▶ _Direction_:
Transcribe every line from the top down to the line with "return min((r for", both ends included, but not the pictures.

▶ _Records for this exercise_:
>> BEGIN
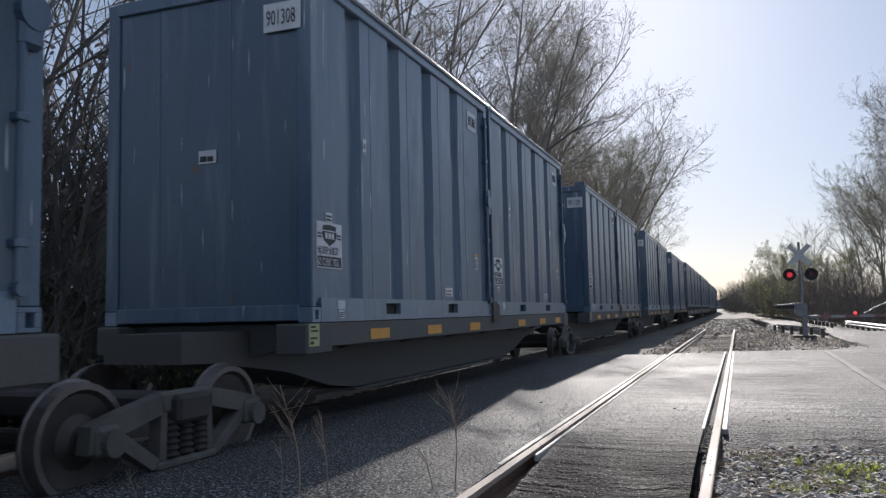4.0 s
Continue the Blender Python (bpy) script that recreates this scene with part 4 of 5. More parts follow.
flat_car(331.41, "APEX 100551", at=3.7, load=7.0, lift=-0.09, ends=-0.1, foot_wide=0.3, patches=(-0.02, 0.55, 2.98, 9.1, 15.9, 19.2, 22.5), specs=[usual(number="901263", sign=(0.11, 0.5)), usual(tone=2, features=("company", "red", "patch"), sign=(2.7, 1.03)), usual(tone=2, wall=4, features=("red",)), usual(tone=2, features=PLAIN)])
for k, u in enumerate((360.04, 375.61, 391.31, 406.94, 422.68)):
    spine_unit(u, k == 0, k == 4, True, "525015" if k == 4 else None,
               [usual(tone=2, features=("company_far", "red", "a", "notice"), wall=3) if k == 2 else usual(tone=2 if k == 1 else 0, sign=(0.22, 0.54) if k == 4 else (0.1, 0.54)), usual(tone=2, features=("logo", "a", "red"), sign=(0.27, 0.72)) if k == 1 else usual()],
               patches=(0.25, 0.78, 3.3, 6.65, 7.86, 9.4, 9.95))
flat_car(438.33, "GIMX 639", specs=[usual(number="900705", sign=(0.15, 0.5)), usual(), usual(), usual()])
flat_car(466.0, "GIMX 639", specs=[usual(), usual(), usual(), usual()])
for k, u in enumerate((494.2, 509.8, 525.4, 541.0)):
    spine_unit(u, k == 0, k == 3, False, None, [usual(), usual()])


def riding(u):
    """The container whose leading end is nearest to u."""
    return min((r for r in RIDERS if r[0].name.startswith("waste_container")), key=lambda r: abs(r[1] - CL / 2 - u))[0]


# sprayed writing, as plain loops and zigzags
bubbles, tagged_one = riding(178.3), riding(382.0)
spray(bubbles, [[(0.25, 0.22), (0.35, 0.45), (0.4, 0.69), (0.58, 0.63), (0.59, 0.24)], [(0.56, 1.0), (0.62, 0.85), (0.58, 0.67), (0.46, 0.71), (0.45, 0.88), (0.56, 1.0)], [(0.65, 0.3), (0.67, 0.85), (0.81, 1.09), (1.01, 1.08), (1.06, 0.89), (0.97, 0.67)], [(0.84, 0.92), (0.86, 0.77), (0.81, 0.5)], [(0.91, 0.56), (1.11, 0.79), (1.33, 0.83), (1.29, 0.64), (1.11, 0.46), (0.83, 0.38)]], SPRAY, "looping white spray-painted outlines", 0.03)
spray(bubbles, [[(0.73, 0.37), (1.0, 0.27), (1.16, 0.35), (1.4, 0.53)], [(1.26, 0.86), (1.28, 1.16), (1.39, 1.3), (1.44, 1.21)], [(1.41, 0.81), (1.44, 1.21), (1.56, 1.33), (1.65, 1.24), (1.67, 0.89), (1.9, 0.49)], [(1.58, 0.94), (1.55, 0.77), (1.69, 0.6), (1.43, 0.5)]], SPRAY, "looping white spray-painted outlines", 0.03)
spray(bubbles, [[(1.7, 1.04), (1.71, 1.22), (1.8, 1.28), (1.92, 1.16), (1.79, 0.9), (2.03, 0.65), (2.29, 0.39), (2.09, 0.29)], [(2.39, 1.29), (2.05, 1.14), (1.85, 0.91), (1.97, 0.68), (2.3, 0.51), (2.32, 0.26)], [(2.49, 1.22), (2.49, 1.03), (2.17, 0.87), (2.34, 0.83), (2.17, 0.72), (2.3, 0.7)], [(1.92, 1.13), (2.25, 1.23), (2.42, 1.21)], [(1.84, 0.43), (1.81, 0.25)]], SPRAY, "looping white spray-painted outlines", 0.03)
spray(bubbles, [[(2.68, 0.3), (2.66, 0.85), (2.82, 1.19), (2.98, 1.21), (3.0, 0.81), (3.0, 0.64)], [(2.71, 0.27), (2.84, 0.63), (3.12, 0.61), (3.14, 0.24)], [(3.04, 0.68), (3.06, 1.15), (3.22, 1.24), (3.48, 1.23), (3.5, 0.74), (3.12, 0.61)], [(3.5, 0.7), (3.63, 0.64), (3.6, 0.11)], [(3.5, 0.84), (3.56, 1.19), (3.83, 1.21), (3.91, 0.95), (3.93, 0.4), (4.1, 0.38)], [(3.93, 1.17), (4.07, 1.22), (4.25, 0.89), (4.27, 0.25)]], SPRAY, "looping white spray-painted outlines", 0.03)
spray(bubbles, [[(0.43, 0.21), (0.44, 0.11), (0.73, 0.05), (0.76, 0.19), (1.1, 0.27), (1.31, 0.03), (1.4, 0.19)], [(2.9, 0.17), (2.94, 0.07), (3.42, 0.07)], [(2.09, 0.17), (2.29, 0.22)]], SPRAY, "looping white spray-painted outlines", 0.03)
spray(tagged_one, [[(0.2, 2.23), (0.35, 2.19), (0.37, 2.04), (0.22, 1.95), (0.38, 2.0), (0.35, 1.91), (0.2, 1.84)], [(0.2, 1.63), (0.38, 1.91), (0.41, 1.69)], [(0.23, 1.75), (0.4, 1.79)], [(0.34, 1.51), (0.35, 1.65), (0.51, 1.67), (0.48, 1.59), (0.38, 1.54), (0.57, 1.53), (0.57, 1.44), (0.42, 1.43)], [(0.71, 1.73), (0.83, 1.69), (0.79, 1.61), (0.65, 1.62), (0.64, 1.68), (0.71, 1.73)]], SPRAY, "column of looping white spray paint", 0.026)
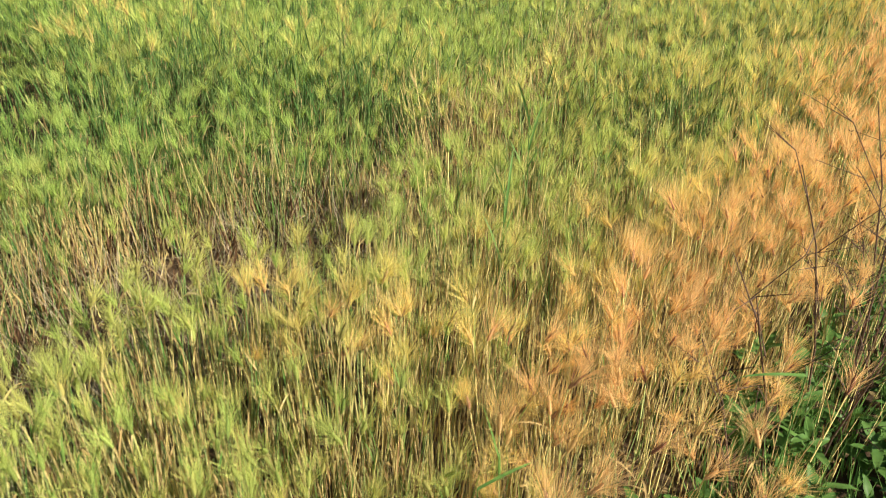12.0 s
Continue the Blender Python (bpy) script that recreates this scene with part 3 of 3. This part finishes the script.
# ---- the tall pale stalk that bends over at the bare strip ----
def make_nodding_stalk(x, y, top, way, reach, ripe, dry, awns, label):
    thing = whole("nodding_barley_stalk", x, y)
    way = Vector(way).normalized()
    pts = [Vector((0, 0, 0)), Vector((0, 0, top * 0.45)) - way * 0.01, Vector((0, 0, top * 0.85)) - way * 0.02, Vector((0, 0, top * 0.97)) + way * 0.0,
           Vector((0, 0, top)) + way * reach * 0.4, Vector((0, 0, top * 0.995)) + way * reach]
    stem, head = Shape(), Shape()
    tube(stem, pts, [0.0028, 0.0027, 0.0025, 0.0021, 0.0018, 0.0016], 5, M_STEM)
    marks = {"ripe": ripe, "dry": dry, "tone": 0.9}
    part("stem", stem, [STEM], thing, marks=marks)
    ear(head, prng, pts[-1], way + Vector((0, 0, 0.22)), 0.055, 0, awns, 0.5, awn_len=0.12, thick=1.3)
    grain = part("ear", only(head, M_EAR), [EAR], thing, marks=marks)
    tagged(part("beard", only(head, M_AWN), [AWN], grain, "long spreading pale awns", marks=marks), kind="stuff")
    for z, ln, q in ((0.40, 0.11, 0.4), (0.70, 0.10, -0.3), (0.52, 0.07, 2.6)):
        sh = Shape()
        blade(sh, prng, Vector((0, 0, top * z)) - way * 0.01, (math.cos(q), math.sin(q), 0), 2.4, ln, 0.012, M_LEAF, 5, 0.6, 0.5, 0.35, 1.5)
        part("leaf", sh, [LEAF], thing, marks={"dry": 0.62, "ripe": ripe, "tone": 0.8})
    return tagged(thing, label, "barley stalk")


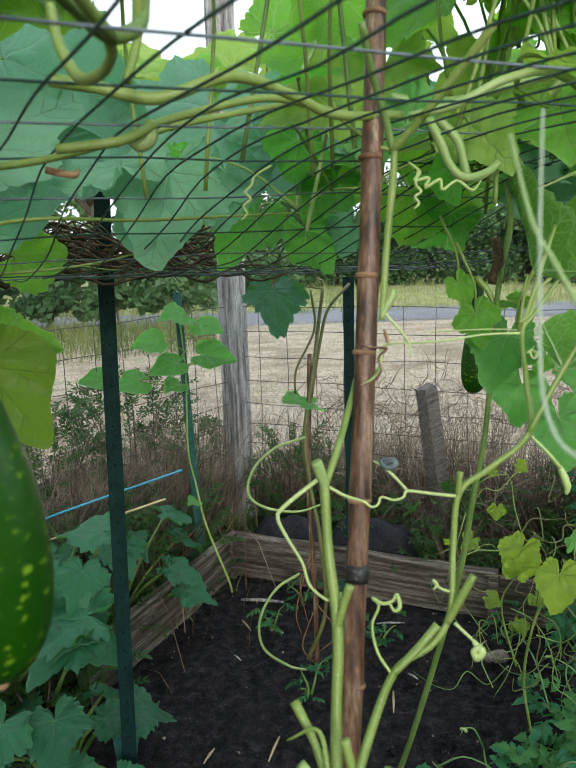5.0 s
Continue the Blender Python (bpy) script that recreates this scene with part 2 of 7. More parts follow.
M_STONE = speckled("pale_stone", [(0.3, (0.18, 0.15, 0.13)), (0.7, (0.34, 0.30, 0.27))], 30, 0.85, fine=160)


def bag_material():
    """Thin milky plastic film, slightly blue, that lets light through."""
    m, n, l, b = material("white_plastic_bag", (0.72, 0.80, 0.90), 0.32)
    col = ramp(n, l, noise_node(n, l, 30, 4), [(0.35, (0.68, 0.77, 0.89)), (0.65, (0.78, 0.85, 0.92))])
    l.new(col, b.inputs["Base Color"])
    bump(n, l, b, noise_node(n, l, 45, 3), 0.25, 0.004)
    tr = n.new("ShaderNodeBsdfTranslucent")
    l.new(col, tr.inputs["Color"])
    mx = n.new("ShaderNodeMixShader")
    mx.inputs[0].default_value = 0.3
    l.new(b.outputs[0], mx.inputs[1])
    l.new(tr.outputs[0], mx.inputs[2])
    l.new(mx.outputs[0], n["Material Output"].inputs["Surface"])
    return m


M_BAG = bag_material()
M_ROPE = speckled("black_rope", [(0.3, (0.008, 0.008, 0.009)), (0.7, (0.025, 0.025, 0.027))], 60, 0.6)
M_TWINE = speckled("pale_twine", [(0.3, (0.42, 0.41, 0.40)), (0.7, (0.65, 0.64, 0.62))], 90, 0.8, fine=500)
M_HOSE_B = speckled("blue_hose", [(0.3, (0.02, 0.22, 0.36)), (0.7, (0.04, 0.32, 0.48))], 20, 0.4)
M_HOSE_T = speckled("tan_hose", [(0.3, (0.45, 0.36, 0.20)), (0.7, (0.58, 0.48, 0.28))], 20, 0.5)
# distance haze is mixed into this blue-grey leaf colour
M_WOODS = leaf_material("hazed_far_wood_leaf", (0.048, 0.072, 0.080), (0.078, 0.110, 0.116), (0.12, 0.16, 0.15), (0.05, 0.09, 0.07), thin=0.3)
M_TREE = leaf_material("tree_leaf", (0.046, 0.112, 0.050), (0.115, 0.220, 0.090), (0.10, 0.16, 0.06), (0.09, 0.18, 0.04), thin=0.3)
M_BARK = speckled("bark", [(0.3, (0.05, 0.042, 0.035)), (0.7, (0.14, 0.12, 0.10))], 8, 0.9, fine=60)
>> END
▶ _Finished exercise_:
4.0 s
Continue the Blender Python (bpy) script that recreates this scene with part 4 of 5. More parts follow.
flat_car(331.41, "APEX 100551", at=3.7, load=7.0, lift=-0.09, ends=-0.1, foot_wide=0.3, patches=(-0.02, 0.55, 2.98, 9.1, 15.9, 19.2, 22.5), specs=[usual(number="901263", sign=(0.11, 0.5)), usual(tone=2, features=("company", "red", "patch"), sign=(2.7, 1.03)), usual(tone=2, wall=4, features=("red",)), usual(tone=2, features=PLAIN)])
for k, u in enumerate((360.04, 375.61, 391.31, 406.94, 422.68)):
    spine_unit(u, k == 0, k == 4, True, "525015" if k == 4 else None,
               [usual(tone=2, features=("company_far", "red", "a", "notice"), wall=3) if k == 2 else usual(tone=2 if k == 1 else 0, sign=(0.22, 0.54) if k == 4 else (0.1, 0.54)), usual(tone=2, features=("logo", "a", "red"), sign=(0.27, 0.72)) if k == 1 else usual()],
               patches=(0.25, 0.78, 3.3, 6.65, 7.86, 9.4, 9.95))
flat_car(438.33, "GIMX 639", specs=[usual(number="900705", sign=(0.15, 0.5)), usual(), usual(), usual()])
flat_car(466.0, "GIMX 639", specs=[usual(), usual(), usual(), usual()])
for k, u in enumerate((494.2, 509.8, 525.4, 541.0)):
    spine_unit(u, k == 0, k == 3, False, None, [usual(), usual()])


def riding(u):
    """The container whose leading end is nearest to u."""
    return min((r for r in RIDERS if r[0].name.startswith("waste_container")), key=lambda r: abs(r[1] - CL / 2 - u))[0]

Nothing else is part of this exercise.